▸ **Task brief**:
Determine the number of lines where "Python" occurs and reply with that number by itself.

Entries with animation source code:
begin
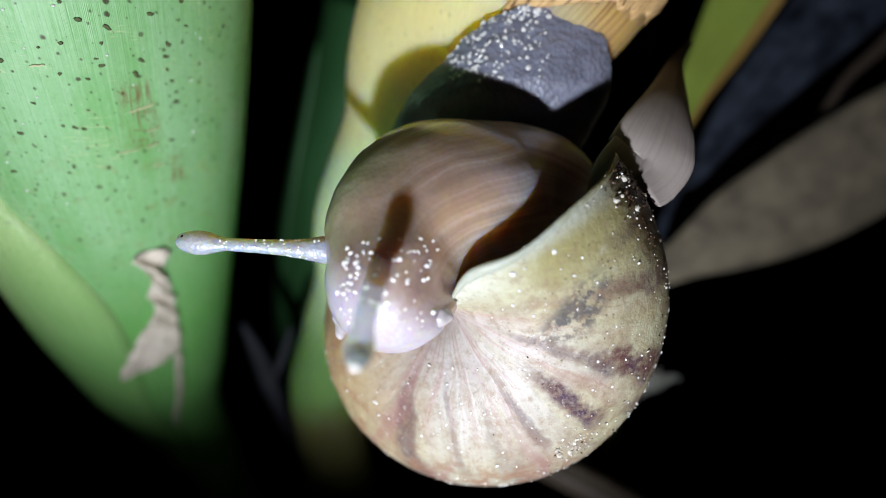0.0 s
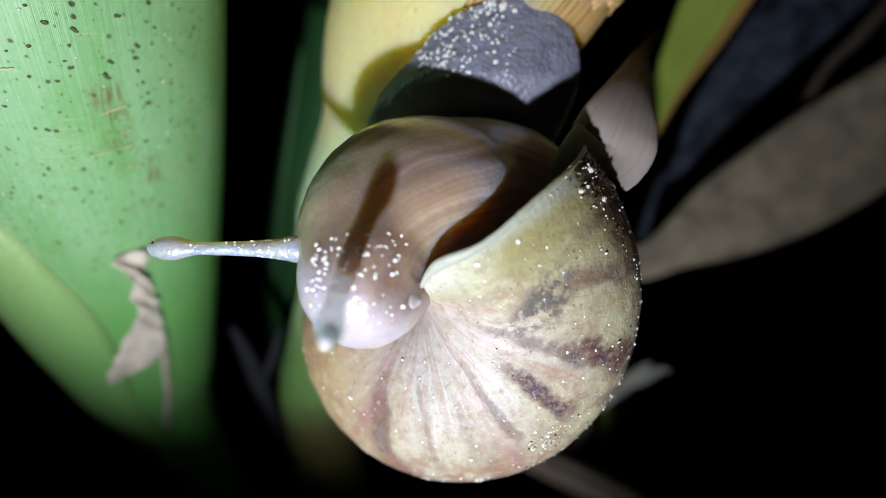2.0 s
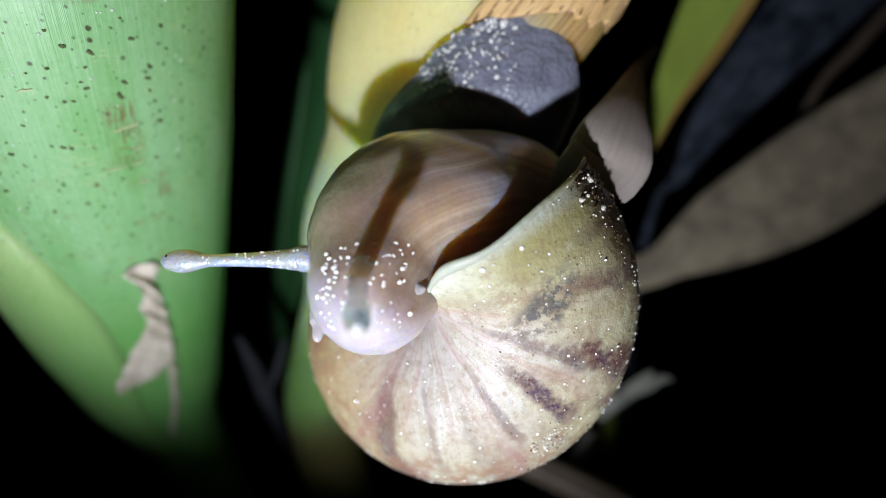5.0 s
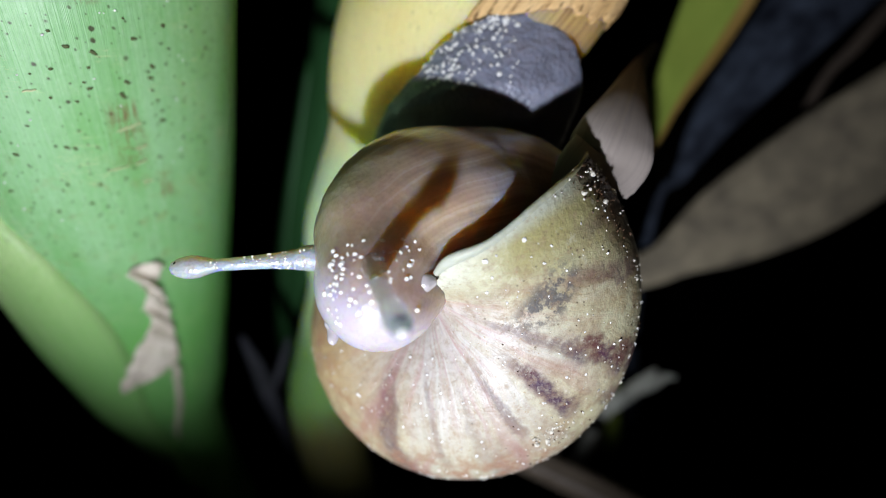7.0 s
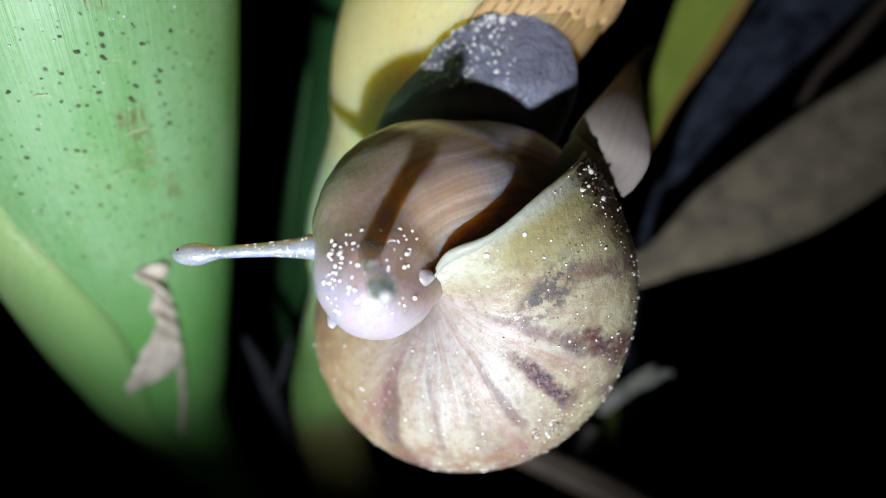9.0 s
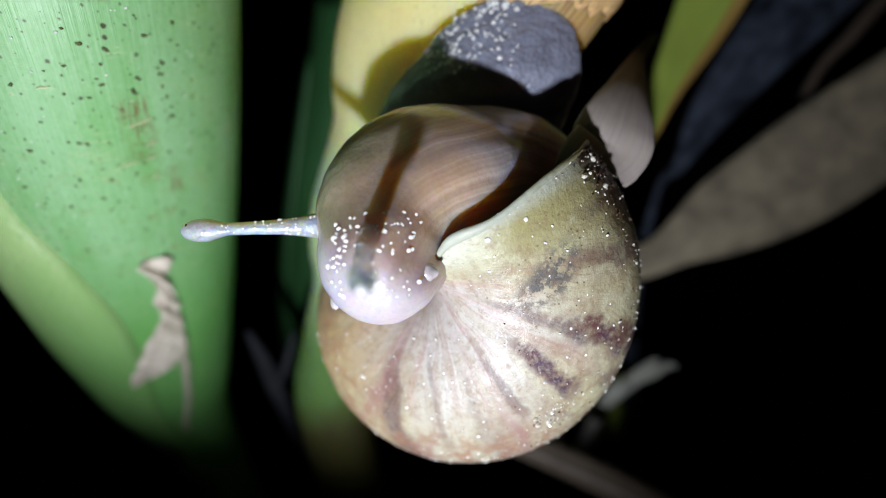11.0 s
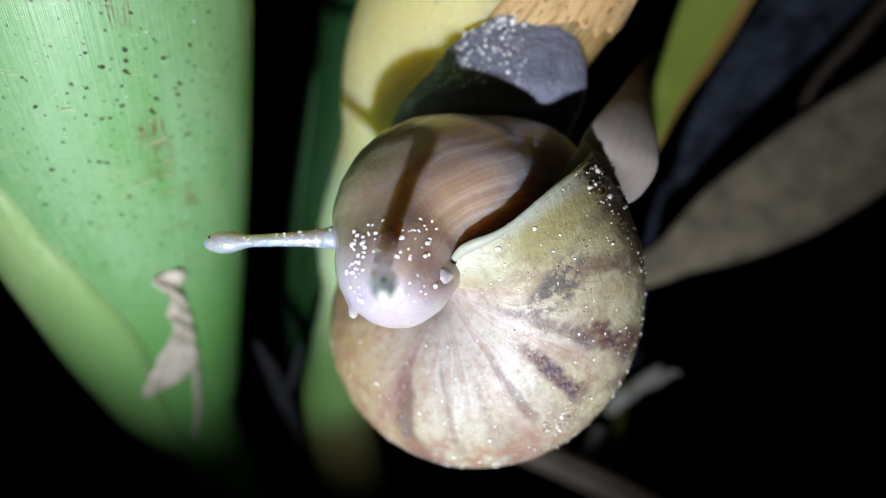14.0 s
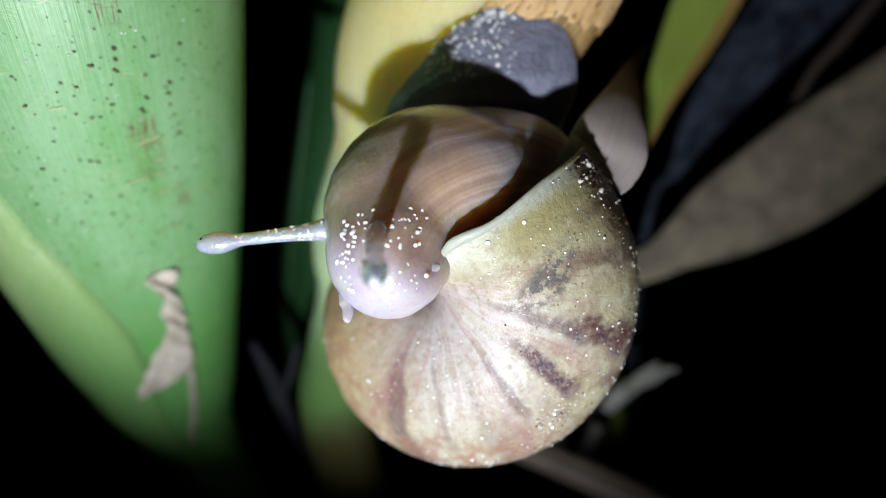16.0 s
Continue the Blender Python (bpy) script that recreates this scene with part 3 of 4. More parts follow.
def build_blade(name, stations, material, label, category="leaf", seed=0.0, rough=0.05, rib=None, sink=-0.3, turn=0.0, wide=0.10):
    st = Stem(stations, stations[0][:3])
    ob = thing(name, stations[0][:3], label, category)
    part("blade", st.mesh(60, 28, rough, 0.006, seed), material, ob)
    if rib:
        line = [(*(st.at(s, turn, sink) + Vector(st.o)), max(wide * glide(stations, s)[3], 0.4), 0.9) for s in np.linspace(1.5, st.top - 0.05, 24)]
        part("edge" if turn else "midrib", Stem(line, stations[0][:3]).mesh(60, 12, 0.05, 0.0, seed), rib, ob, "browned, dry edge" if turn else "raised midrib")
    return ob


def build_leaves():
    build_blade("lime_leaf", [(70, 215, -118, 2.5, 1.5), (56, 160, -50, 2.5, 1.5), (36, 106, 2, 1.6, 1.0), (44.5, 98, 19, 1.8, 1.2), (52.2, 102, 33, 3.6, 1.4), (62.3, 107, 48.5, 6.0, 1.6),
                               (72.5, 108, 66, 7.4, 1.6), (85, 104, 92, 7.6, 1.4)], LIME, "yellow-green leaf blade with a browning edge", seed=2.2, rib=TAN, turn=1.25, wide=0.26)
    build_blade("blackened_leaf", [(80, 215, -108, 3, 2), (64, 165, -30, 3, 2), (57, 122, 10, 1.0, 0.9), (62, 118, 18, 1.9, 1.2), (72, 118, 33, 5.8, 2), (94, 117, 57, 9.5, 2.2), (113, 115, 77, 11.8, 2.2),
                                   (138, 106, 104, 11, 2)], NAVY, "blackened rotting leaf blade, dark and bluish", seed=5.1, rough=0.1, rib=NAVY)
    build_blade("dry_leaf", [(60, 205, -115, 3, 2), (50, 165, -55, 4, 2), (46, 138, -14, 5, 1.5), (60, 126, -4, 5.0, 1.5), (76, 125, 5, 10.5, 2.2), (97, 125, 16, 14, 2.6),
                             (120, 124, 29.5, 14.5, 2.6), (152, 122, 49, 13, 2), (185, 122, 66, 6, 1.4)], DRY, "broad dry greyish-brown leaf", seed=7.7, rough=0.06, rib=DRY, sink=-0.75, wide=0.16)
    build_blade("withered_leaf", [(40, 210, -122, 3, 2), (34, 150, -50, 3, 2), (29, 86, -4, 2.4, 1.2), (21.6, 59.5, 6.2, 4.0, 0.8), (24.2, 57.5, 10.2, 5.3, 0.8), (26.0, 58.0, 13.8, 4.8, 0.8), (29.0, 62.0, 19.2, 3.0, 0.8), (34.2, 71.0, 27.2, 1.2, 0.8), (40.0, 79.0, 33.4, 0.7, 0.8)],
                DULL, "withered pinkish-grey leaf behind the shell", seed=9.3, rough=0.02, rib=DULL, sink=-0.78, wide=0.2)
    build_blade("dry_leaf_strip", [(60, 209, -115, 2, 1.5), (51, 172, -57, 2, 1.2), (48, 146, -14, 1.6, 1), (62, 133, -2, 1.6, 1), (80, 132, 9, 1.6, 1), (97, 132, 26, 1.5, 0.8), (107.4, 130, 44.3, 1.3, 0.8), (115, 128, 52.5, 1.7, 0.8), (125.2, 128, 63.1, 1.9, 0.8), (137, 126, 75.5, 1.4, 0.8)],
                ROTTED, "narrow dark brown strip of dry leaf", seed=6.6, rib=ROTTED, sink=-0.5)
    build_blade("dry_stick", [(165, 195, -132, 3, 2.5), (104, 145, -104, 4, 3), (69, 117, -80, 4.0, 3), (52, 111, -65, 3.8, 3), (30, 109, -52, 3.6, 2.6), (8, 110, -42, 2.6, 2), (-6, 112, -36, 1, 1)],
                STICK, "dry brown stalk lying aslant below the shell", "stick", seed=3.4, rib=DULL)


def build_fibres():
    """Small torn fibres of dead leaf far behind."""
    for name, label, runs in (
        ("torn_fibre", "pale torn leaf fibre beside the stalk", [[(-48, 215, -116, 1.2, .8), (-45, 150, -62, 1.5, 1), (-44, 126, -38, 2.2, 1), (-47, 124, -28, 2, .8), (-51, 123, -19, .8, .5)],
                                              [(-44, 125, -34, 1.2, .8), (-41, 124, -27, 1.2, .8), (-39, 124, -20, .6, .5)]]),
        ("curled_fibre", "greyish curled leaf shred behind the shell", [[(40, 214, -118, 1.5, 1), (46, 170, -72, 2.2, 1.2), (45, 132, -44, 2.4, 1.2), (51.7, 131, -38.5, 2.2, 1.2), (56.6, 131, -34.8, 1.4, .8), (59, 131, -32.8, .5, .4)],
                                               [(50.8, 130.5, -39, 1.3, .8), (57.4, 131, -36.9, 1.4, .8), (61.5, 131, -34.8, 1.0, .6), (64, 131, -35.2, .4, .4)]])):
        ob = thing(name, runs[0][0][:3], label, "fibre")
        for k, run in enumerate(runs):
            part("strand", Stem(run, runs[0][0][:3]).mesh(24, 12, 0.2, 0.0, k + 2.0), SHRED if name == "torn_fibre" else BLEACHED, ob)


# ---- the snail ----
SNAIL = (6.0, 55.0, -6.5)
SIZE = 1.12                     # the snail is drawn at a size of 1 and built at this one
AXIS = (2.08, 54.5, -8.49)       # where the shell's axis stands
LIP_R, GROW, SPIRE = 24.97, 0.089, 34.9
LIP_AT = 50.0


def grown_part(name, bm, material, parent, label="", smooth=True):
    return part(name, bm, material, parent, label, smooth, MM * SIZE)


def shell_point(back, s):
    """A point of the shell: degrees back from the lip, and s from 0 (columella) to 1 (suture)."""
    e = math.exp(-GROW * radians(back))
    th = radians(LIP_AT - back)
    a = radians(160 - 255 * s)
    r = 0.49 + 0.51 * math.cos(a)
    fwd = 0.45 * math.copysign(abs(math.sin(a)) ** 0.85, math.sin(a)) + 0.20 * (1 - min(r, 1)) * (1 if math.sin(a) > 0 else 0.0)
    R = LIP_R * e * max(r, 0.004)
    y = AXIS[1] + SPIRE - e * (SPIRE + LIP_R * fwd)
    lean = max(0.0, 1 - r / 0.8) ** 1.4 if math.sin(a) > 0 else 0.0
    # near the mouth the inner lip swings up and ends in a curl
    mouth = math.exp(-back / 32)
    curl = 2.1 * math.exp(-((s - 0.08) / 0.09) ** 2) * mouth
    swing = 1.1 * math.exp(-((s - 0.27) / 0.15) ** 2) * mouth
    return Vector((AXIS[0] + R * math.cos(th) - 1.5 * lean - 0.35 * curl - SNAIL[0], y - SNAIL[1],
                   AXIS[2] + R * math.sin(th) + 2.3 * lean + curl + swing - SNAIL[2]))


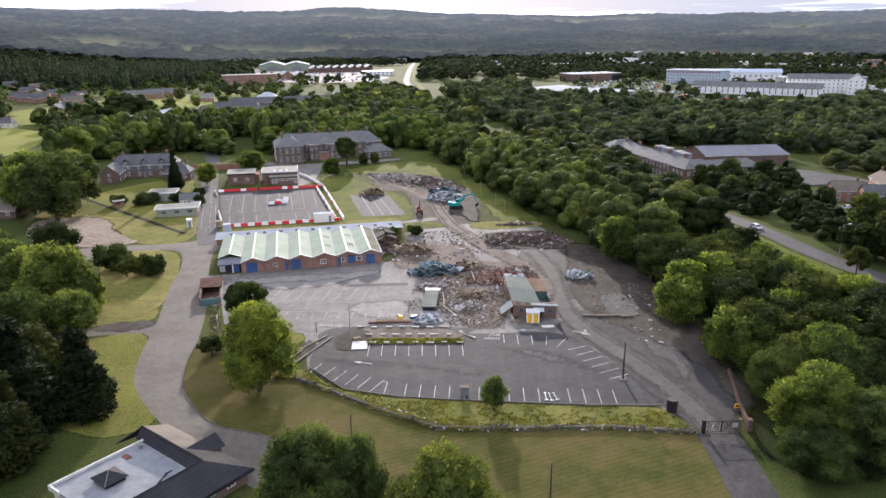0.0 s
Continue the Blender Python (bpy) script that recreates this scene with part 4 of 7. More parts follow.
# the half-demolished brick hall in the middle of the site
def ruin():
    o = thing("ruined_hall", pose(11.2, 135.4, 0, 0, 0, -6.5), "half-demolished brick hall with a grey-green sheet roof", "ruin")
    part("front_wall", box(0, 8.7, 0, 0.35, -0.2, 2.6), "brick_dark", o)
    part("parapet", box(3.6, 8.9, -0.25, 0.9, 2.6, 2.85), "grey", o)
    part("side_wall", box(8.35, 8.7, 0.35, 2.4, -0.2, 2.6), "brick_dark", o)
    part("side_wall", box(0, 0.35, 0.35, 15, -0.2, 2.5), "brick_dark", o)
    part("side_wall", box(5.1, 5.4, 2.4, 15.5, -0.2, 2.3), "brick_dark", o)
    part("back_wall", box(5.3, 8.7, 2.4, 2.75, -0.2, 2.4), "brick_dark", o)
    rf = bmesh.new()
    slab(rf, [(-0.3, 2.4, 2.6), (5.6, 1.5, 2.35), (5.5, 8.6, 3.0), (0.0, 9.0, 3.25)], 0.07)
    slab(rf, [(-0.1, 8.6, 3.15), (5.5, 8.4, 2.9), (5.3, 17.0, 2.9), (0.4, 18.0, 3.1)], 0.07)
    part("roof", rf, "ruin_roof", o)
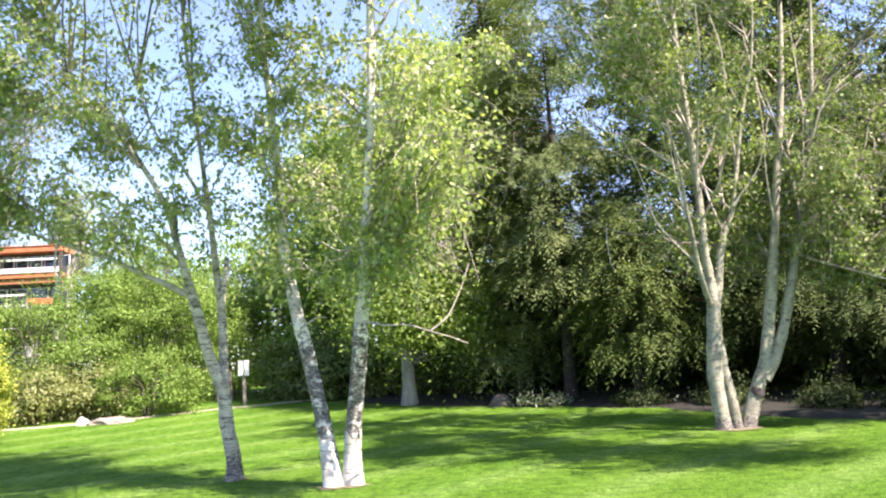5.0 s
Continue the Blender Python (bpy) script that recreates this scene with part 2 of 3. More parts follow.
M_INSIDE = surface("dark_interior_wall", (0.03, 0.03, 0.035), (0.07, 0.065, 0.06), 2, 0.8, 0.2)
M_GLASS, _n, _l, _p = node_material("window_glass")
_p.inputs["Base Color"].default_value = (0.02, 0.03, 0.04, 1)
_p.inputs["Roughness"].default_value, _p.inputs["Specular IOR Level"].default_value = 0.06, 0.8


# ---- building blocks ----
def gz(x, y):
    """Height of the ground: level near the path, rising gently towards the shrubs."""
    return 0.0022 * max(0.0, min(y, 34.0) - 12.0) ** 2 + max(0.0, min(y, 120.0) - 34.0) * 0.03


def thing(name, label, category, at=(0, 0, 0), group="", kind=""):
    ob = new(name)
    ob.location = at
    ob.empty_display_size = 0.2
    return tagged(ob, label, category, group, kind)


def place(name, me, material, parent=None, label=""):
    """Links a mesh whose places are in the world's metres, as a part that keeps them."""
    if material:
        me.materials.append(material)
    ob = new(name, me)
    if parent:
        ob.parent = parent
        top = parent
        away = Vector((0, 0, 0))
        while top:
            away += top.location
            top = top.parent
        me.transform(Matrix.Translation(-away))
    return tagged(ob, label)


def part(name, bm, material, parent=None, label="", smooth=False):
    me = bpy.data.meshes.new(name)
    bm.to_mesh(me)
    bm.free()
    if smooth:
        me.shade_smooth()
    return place(name, me, material, parent, label)


def box(x0, y0, z0, x1, y1, z1, bevel=0.0):
    bm = bmesh.new()
    bmesh.ops.create_cube(bm, size=1, matrix=Matrix.Translation(((x0 + x1) / 2, (y0 + y1) / 2, (z0 + z1) / 2)) @ Matrix.Diagonal((x1 - x0, y1 - y0, z1 - z0, 1)))
    if bevel:
        bmesh.ops.bevel(bm, geom=list(bm.edges), offset=bevel, segments=2, affect="EDGES")
    return bm


def smooth_line(points, per=5):
    """Catmull-Rom through the points."""
    p = np.array(points, float)
    p = np.vstack([2 * p[0] - p[1], p, 2 * p[-1] - p[-2]])
    s = np.linspace(0, 1, per, endpoint=False)[:, None]
    out = [0.5 * (2 * p[i] + (p[i + 1] - p[i - 1]) * s + (2 * p[i - 1] - 5 * p[i] + 4 * p[i + 1] - p[i + 2]) * s ** 2
                  + (3 * p[i] - p[i - 1] - 3 * p[i + 1] + p[i + 2]) * s ** 3) for i in range(1, len(p) - 2)]
    return np.vstack(out + [p[-2:-1]])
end
▸ **Worked answer**:
3